* Written exercise *
Return the listing below verbatim. Pictures do not belong in the copy.

^^^^

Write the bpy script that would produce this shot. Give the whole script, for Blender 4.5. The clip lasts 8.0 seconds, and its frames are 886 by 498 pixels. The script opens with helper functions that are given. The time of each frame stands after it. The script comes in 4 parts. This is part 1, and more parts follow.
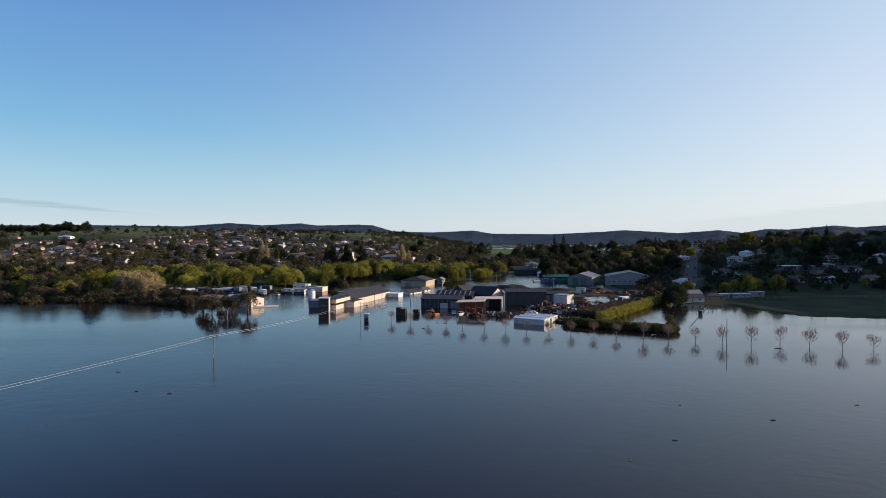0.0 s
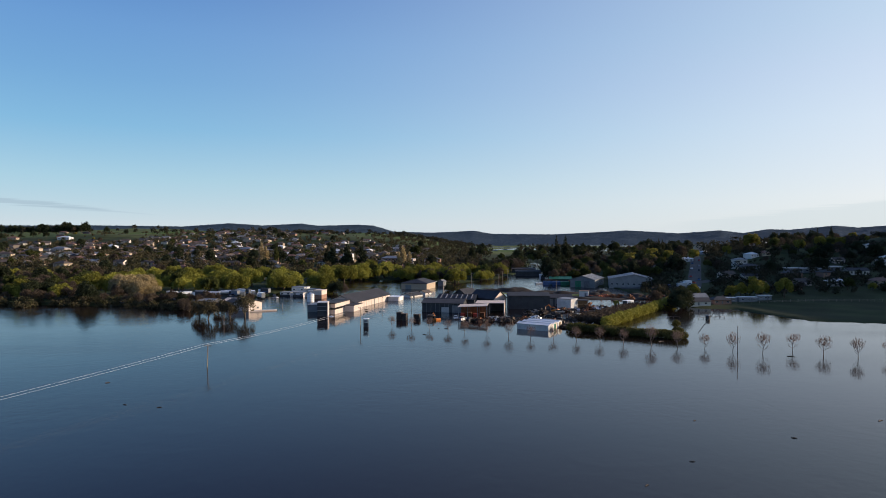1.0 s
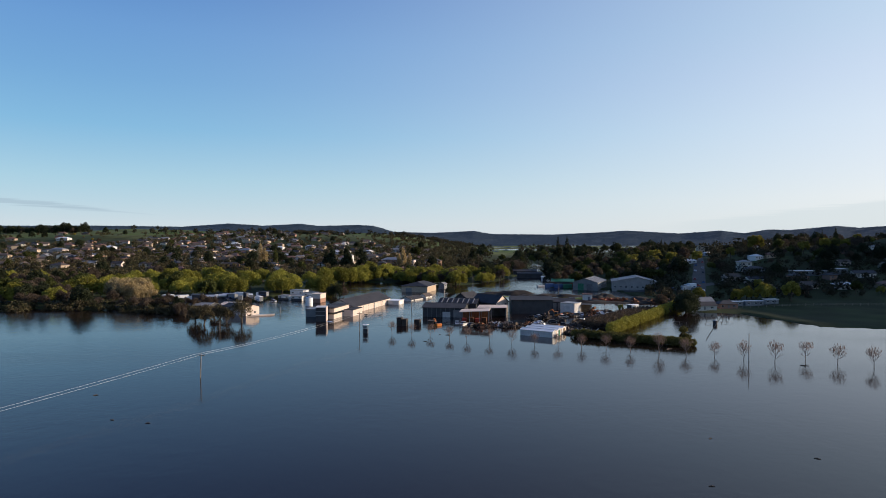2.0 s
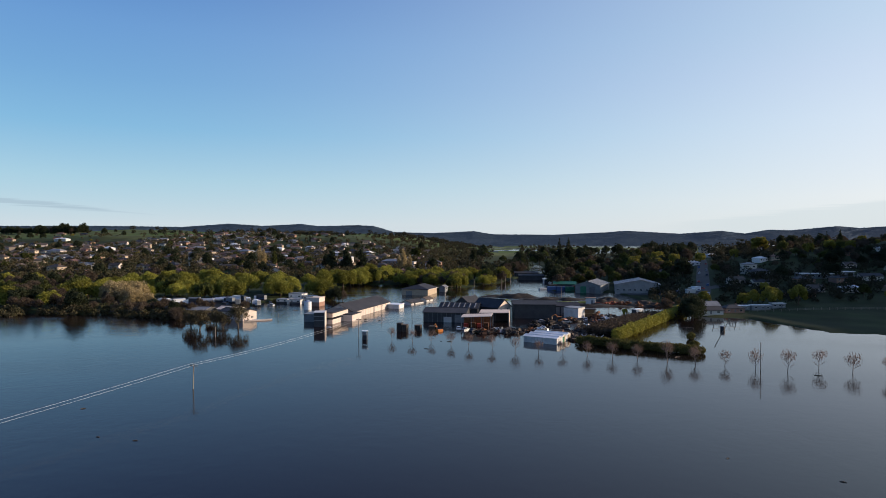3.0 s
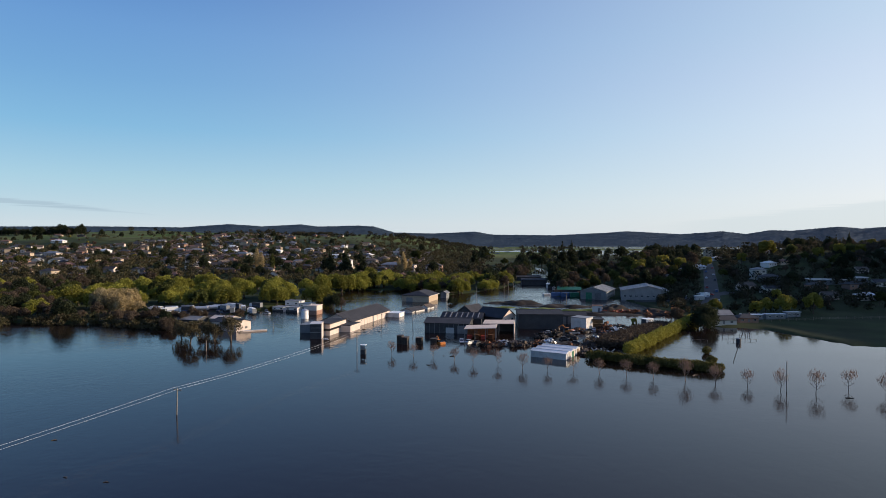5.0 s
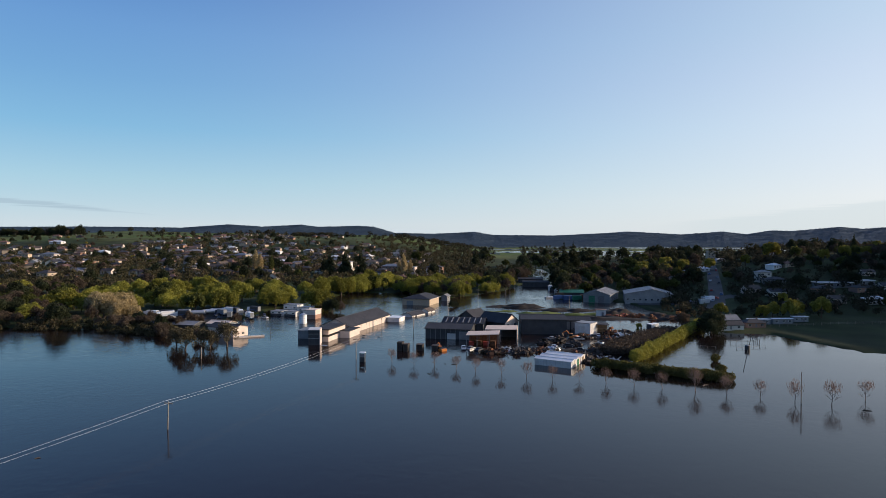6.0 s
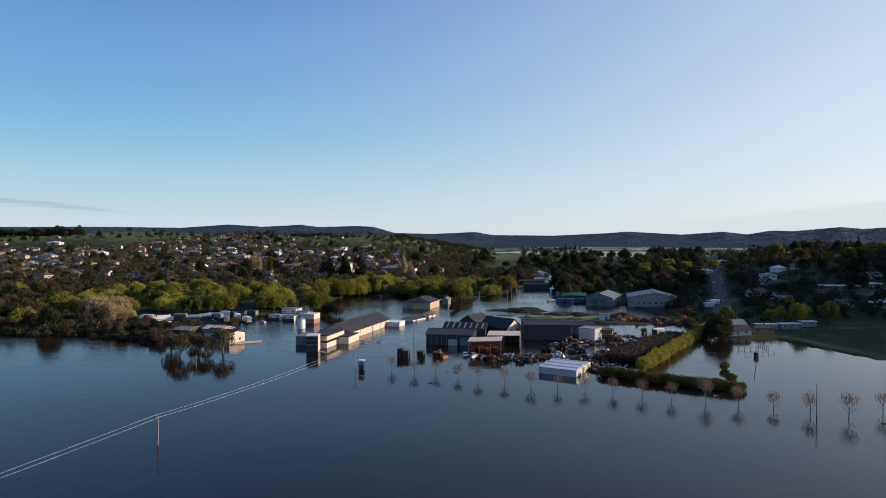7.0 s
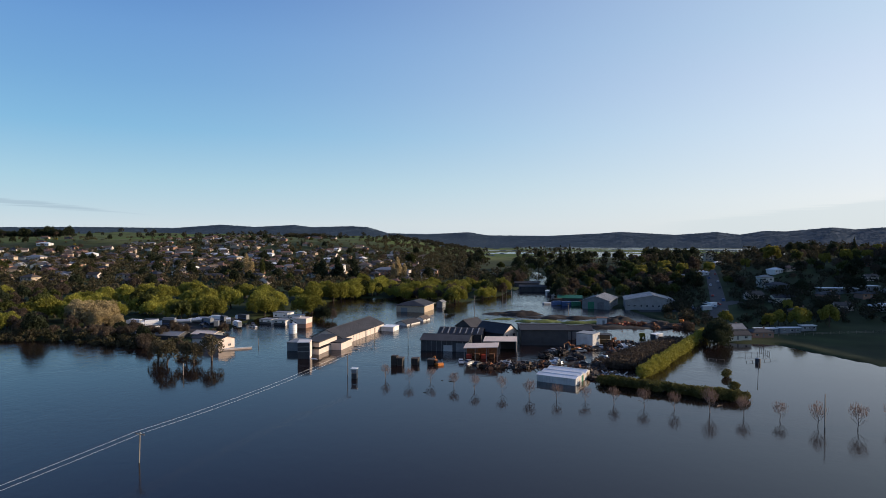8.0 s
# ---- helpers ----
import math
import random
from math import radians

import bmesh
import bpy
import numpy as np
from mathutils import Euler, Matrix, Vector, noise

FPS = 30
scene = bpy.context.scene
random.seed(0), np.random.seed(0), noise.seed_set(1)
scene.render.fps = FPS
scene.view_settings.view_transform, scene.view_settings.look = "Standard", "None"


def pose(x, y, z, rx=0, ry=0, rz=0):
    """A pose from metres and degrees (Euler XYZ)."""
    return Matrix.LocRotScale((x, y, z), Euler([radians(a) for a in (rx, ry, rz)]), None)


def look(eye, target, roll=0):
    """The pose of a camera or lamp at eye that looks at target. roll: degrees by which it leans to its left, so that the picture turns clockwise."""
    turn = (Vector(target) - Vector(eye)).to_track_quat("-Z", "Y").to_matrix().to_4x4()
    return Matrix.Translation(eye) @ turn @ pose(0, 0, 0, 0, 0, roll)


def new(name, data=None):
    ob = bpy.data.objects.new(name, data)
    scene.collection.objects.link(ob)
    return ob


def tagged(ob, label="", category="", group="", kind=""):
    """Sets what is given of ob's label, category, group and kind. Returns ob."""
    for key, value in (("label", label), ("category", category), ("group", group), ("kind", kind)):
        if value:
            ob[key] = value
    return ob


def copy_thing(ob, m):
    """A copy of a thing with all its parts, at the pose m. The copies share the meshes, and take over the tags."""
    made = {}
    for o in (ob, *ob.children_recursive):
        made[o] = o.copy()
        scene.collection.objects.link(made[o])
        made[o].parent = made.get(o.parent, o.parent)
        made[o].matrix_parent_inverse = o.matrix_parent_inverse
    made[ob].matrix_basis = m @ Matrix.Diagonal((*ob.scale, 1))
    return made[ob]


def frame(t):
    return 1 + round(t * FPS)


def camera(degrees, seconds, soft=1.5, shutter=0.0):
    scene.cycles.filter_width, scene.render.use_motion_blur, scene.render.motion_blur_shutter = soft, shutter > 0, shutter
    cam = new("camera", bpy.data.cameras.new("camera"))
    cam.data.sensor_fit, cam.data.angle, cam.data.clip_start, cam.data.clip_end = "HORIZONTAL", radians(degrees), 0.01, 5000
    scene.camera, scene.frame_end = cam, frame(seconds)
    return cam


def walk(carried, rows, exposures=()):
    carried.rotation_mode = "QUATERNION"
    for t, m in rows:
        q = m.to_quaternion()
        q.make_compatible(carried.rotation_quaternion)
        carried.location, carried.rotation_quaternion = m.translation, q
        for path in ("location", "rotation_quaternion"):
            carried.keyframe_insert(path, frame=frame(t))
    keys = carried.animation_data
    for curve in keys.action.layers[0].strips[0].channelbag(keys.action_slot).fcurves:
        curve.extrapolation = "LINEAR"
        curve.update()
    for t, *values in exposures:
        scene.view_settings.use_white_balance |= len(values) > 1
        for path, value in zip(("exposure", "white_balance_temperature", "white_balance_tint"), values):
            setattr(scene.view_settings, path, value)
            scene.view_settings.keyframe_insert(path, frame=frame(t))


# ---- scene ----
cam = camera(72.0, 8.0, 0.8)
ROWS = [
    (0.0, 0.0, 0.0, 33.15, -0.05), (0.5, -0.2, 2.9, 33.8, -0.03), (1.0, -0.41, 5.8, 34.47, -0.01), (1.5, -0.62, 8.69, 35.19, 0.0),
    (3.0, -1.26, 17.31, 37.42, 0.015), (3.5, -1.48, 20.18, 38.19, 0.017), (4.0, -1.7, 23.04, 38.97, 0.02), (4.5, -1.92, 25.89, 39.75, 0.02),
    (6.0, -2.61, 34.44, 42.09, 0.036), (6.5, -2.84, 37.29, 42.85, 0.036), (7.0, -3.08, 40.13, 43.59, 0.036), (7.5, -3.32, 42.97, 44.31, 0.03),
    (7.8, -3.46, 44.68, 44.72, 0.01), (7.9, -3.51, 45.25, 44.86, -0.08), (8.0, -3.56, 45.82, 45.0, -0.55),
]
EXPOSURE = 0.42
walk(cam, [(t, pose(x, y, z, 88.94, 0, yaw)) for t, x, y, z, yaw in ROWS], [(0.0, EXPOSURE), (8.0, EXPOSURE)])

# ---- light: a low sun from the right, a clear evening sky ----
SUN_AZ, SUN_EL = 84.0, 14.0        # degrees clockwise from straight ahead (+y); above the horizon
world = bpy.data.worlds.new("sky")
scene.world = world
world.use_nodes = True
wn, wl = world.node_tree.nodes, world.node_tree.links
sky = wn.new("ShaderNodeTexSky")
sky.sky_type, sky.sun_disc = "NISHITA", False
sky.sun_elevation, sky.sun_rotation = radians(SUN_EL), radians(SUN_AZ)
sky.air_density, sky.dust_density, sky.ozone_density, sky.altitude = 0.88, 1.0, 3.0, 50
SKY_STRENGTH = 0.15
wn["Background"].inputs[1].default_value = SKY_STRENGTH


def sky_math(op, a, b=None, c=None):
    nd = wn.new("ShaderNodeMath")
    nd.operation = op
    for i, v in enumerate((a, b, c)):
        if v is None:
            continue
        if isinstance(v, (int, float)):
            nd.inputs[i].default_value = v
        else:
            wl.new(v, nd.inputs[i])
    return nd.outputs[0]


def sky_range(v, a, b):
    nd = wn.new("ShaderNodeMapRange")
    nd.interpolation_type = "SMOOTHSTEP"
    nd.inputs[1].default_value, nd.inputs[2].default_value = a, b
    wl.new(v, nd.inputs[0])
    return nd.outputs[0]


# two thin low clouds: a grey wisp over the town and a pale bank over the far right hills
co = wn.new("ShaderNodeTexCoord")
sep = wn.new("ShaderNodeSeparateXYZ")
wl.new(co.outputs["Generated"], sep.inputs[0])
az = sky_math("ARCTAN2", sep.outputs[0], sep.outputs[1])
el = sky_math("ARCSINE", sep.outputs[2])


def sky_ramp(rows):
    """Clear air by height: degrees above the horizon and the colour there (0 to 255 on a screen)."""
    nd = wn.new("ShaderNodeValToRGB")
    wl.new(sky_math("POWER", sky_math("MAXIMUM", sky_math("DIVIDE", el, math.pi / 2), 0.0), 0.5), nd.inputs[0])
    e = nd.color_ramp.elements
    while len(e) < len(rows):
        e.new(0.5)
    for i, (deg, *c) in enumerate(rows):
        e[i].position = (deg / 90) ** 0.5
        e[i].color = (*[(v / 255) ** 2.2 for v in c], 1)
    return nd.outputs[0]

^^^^

* Exercise solution *
Write the bpy script that would produce this shot. Give the whole script, for Blender 4.5. The clip lasts 8.0 seconds, and its frames are 886 by 498 pixels. The script opens with helper functions that are given. The time of each frame stands after it. The script comes in 4 parts. This is part 1, and more parts follow.
0.0 s
1.0 s
2.0 s
3.0 s
5.0 s
6.0 s
7.0 s
8.0 s
# ---- helpers ----
import math
import random
from math import radians

import bmesh
import bpy
import numpy as np
from mathutils import Euler, Matrix, Vector, noise

FPS = 30
scene = bpy.context.scene
random.seed(0), np.random.seed(0), noise.seed_set(1)
scene.render.fps = FPS
scene.view_settings.view_transform, scene.view_settings.look = "Standard", "None"


def pose(x, y, z, rx=0, ry=0, rz=0):
    """A pose from metres and degrees (Euler XYZ)."""
    return Matrix.LocRotScale((x, y, z), Euler([radians(a) for a in (rx, ry, rz)]), None)


def look(eye, target, roll=0):
    """The pose of a camera or lamp at eye that looks at target. roll: degrees by which it leans to its left, so that the picture turns clockwise."""
    turn = (Vector(target) - Vector(eye)).to_track_quat("-Z", "Y").to_matrix().to_4x4()
    return Matrix.Translation(eye) @ turn @ pose(0, 0, 0, 0, 0, roll)


def new(name, data=None):
    ob = bpy.data.objects.new(name, data)
    scene.collection.objects.link(ob)
    return ob


def tagged(ob, label="", category="", group="", kind=""):
    """Sets what is given of ob's label, category, group and kind. Returns ob."""
    for key, value in (("label", label), ("category", category), ("group", group), ("kind", kind)):
        if value:
            ob[key] = value
    return ob


def copy_thing(ob, m):
    """A copy of a thing with all its parts, at the pose m. The copies share the meshes, and take over the tags."""
    made = {}
    for o in (ob, *ob.children_recursive):
        made[o] = o.copy()
        scene.collection.objects.link(made[o])
        made[o].parent = made.get(o.parent, o.parent)
        made[o].matrix_parent_inverse = o.matrix_parent_inverse
    made[ob].matrix_basis = m @ Matrix.Diagonal((*ob.scale, 1))
    return made[ob]


def frame(t):
    return 1 + round(t * FPS)


def camera(degrees, seconds, soft=1.5, shutter=0.0):
    scene.cycles.filter_width, scene.render.use_motion_blur, scene.render.motion_blur_shutter = soft, shutter > 0, shutter
    cam = new("camera", bpy.data.cameras.new("camera"))
    cam.data.sensor_fit, cam.data.angle, cam.data.clip_start, cam.data.clip_end = "HORIZONTAL", radians(degrees), 0.01, 5000
    scene.camera, scene.frame_end = cam, frame(seconds)
    return cam


def walk(carried, rows, exposures=()):
    carried.rotation_mode = "QUATERNION"
    for t, m in rows:
        q = m.to_quaternion()
        q.make_compatible(carried.rotation_quaternion)
        carried.location, carried.rotation_quaternion = m.translation, q
        for path in ("location", "rotation_quaternion"):
            carried.keyframe_insert(path, frame=frame(t))
    keys = carried.animation_data
    for curve in keys.action.layers[0].strips[0].channelbag(keys.action_slot).fcurves:
        curve.extrapolation = "LINEAR"
        curve.update()
    for t, *values in exposures:
        scene.view_settings.use_white_balance |= len(values) > 1
        for path, value in zip(("exposure", "white_balance_temperature", "white_balance_tint"), values):
            setattr(scene.view_settings, path, value)
            scene.view_settings.keyframe_insert(path, frame=frame(t))


# ---- scene ----
cam = camera(72.0, 8.0, 0.8)
ROWS = [
    (0.0, 0.0, 0.0, 33.15, -0.05), (0.5, -0.2, 2.9, 33.8, -0.03), (1.0, -0.41, 5.8, 34.47, -0.01), (1.5, -0.62, 8.69, 35.19, 0.0),
    (3.0, -1.26, 17.31, 37.42, 0.015), (3.5, -1.48, 20.18, 38.19, 0.017), (4.0, -1.7, 23.04, 38.97, 0.02), (4.5, -1.92, 25.89, 39.75, 0.02),
    (6.0, -2.61, 34.44, 42.09, 0.036), (6.5, -2.84, 37.29, 42.85, 0.036), (7.0, -3.08, 40.13, 43.59, 0.036), (7.5, -3.32, 42.97, 44.31, 0.03),
    (7.8, -3.46, 44.68, 44.72, 0.01), (7.9, -3.51, 45.25, 44.86, -0.08), (8.0, -3.56, 45.82, 45.0, -0.55),
]
EXPOSURE = 0.42
walk(cam, [(t, pose(x, y, z, 88.94, 0, yaw)) for t, x, y, z, yaw in ROWS], [(0.0, EXPOSURE), (8.0, EXPOSURE)])

# ---- light: a low sun from the right, a clear evening sky ----
SUN_AZ, SUN_EL = 84.0, 14.0        # degrees clockwise from straight ahead (+y); above the horizon
world = bpy.data.worlds.new("sky")
scene.world = world
world.use_nodes = True
wn, wl = world.node_tree.nodes, world.node_tree.links
sky = wn.new("ShaderNodeTexSky")
sky.sky_type, sky.sun_disc = "NISHITA", False
sky.sun_elevation, sky.sun_rotation = radians(SUN_EL), radians(SUN_AZ)
sky.air_density, sky.dust_density, sky.ozone_density, sky.altitude = 0.88, 1.0, 3.0, 50
SKY_STRENGTH = 0.15
wn["Background"].inputs[1].default_value = SKY_STRENGTH


def sky_math(op, a, b=None, c=None):
    nd = wn.new("ShaderNodeMath")
    nd.operation = op
    for i, v in enumerate((a, b, c)):
        if v is None:
            continue
        if isinstance(v, (int, float)):
            nd.inputs[i].default_value = v
        else:
            wl.new(v, nd.inputs[i])
    return nd.outputs[0]


def sky_range(v, a, b):
    nd = wn.new("ShaderNodeMapRange")
    nd.interpolation_type = "SMOOTHSTEP"
    nd.inputs[1].default_value, nd.inputs[2].default_value = a, b
    wl.new(v, nd.inputs[0])
    return nd.outputs[0]


# two thin low clouds: a grey wisp over the town and a pale bank over the far right hills
co = wn.new("ShaderNodeTexCoord")
sep = wn.new("ShaderNodeSeparateXYZ")
wl.new(co.outputs["Generated"], sep.inputs[0])
az = sky_math("ARCTAN2", sep.outputs[0], sep.outputs[1])
el = sky_math("ARCSINE", sep.outputs[2])


def sky_ramp(rows):
    """Clear air by height: degrees above the horizon and the colour there (0 to 255 on a screen)."""
    nd = wn.new("ShaderNodeValToRGB")
    wl.new(sky_math("POWER", sky_math("MAXIMUM", sky_math("DIVIDE", el, math.pi / 2), 0.0), 0.5), nd.inputs[0])
    e = nd.color_ramp.elements
    while len(e) < len(rows):
        e.new(0.5)
    for i, (deg, *c) in enumerate(rows):
        e[i].position = (deg / 90) ** 0.5
        e[i].color = (*[(v / 255) ** 2.2 for v in c], 1)
    return nd.outputs[0]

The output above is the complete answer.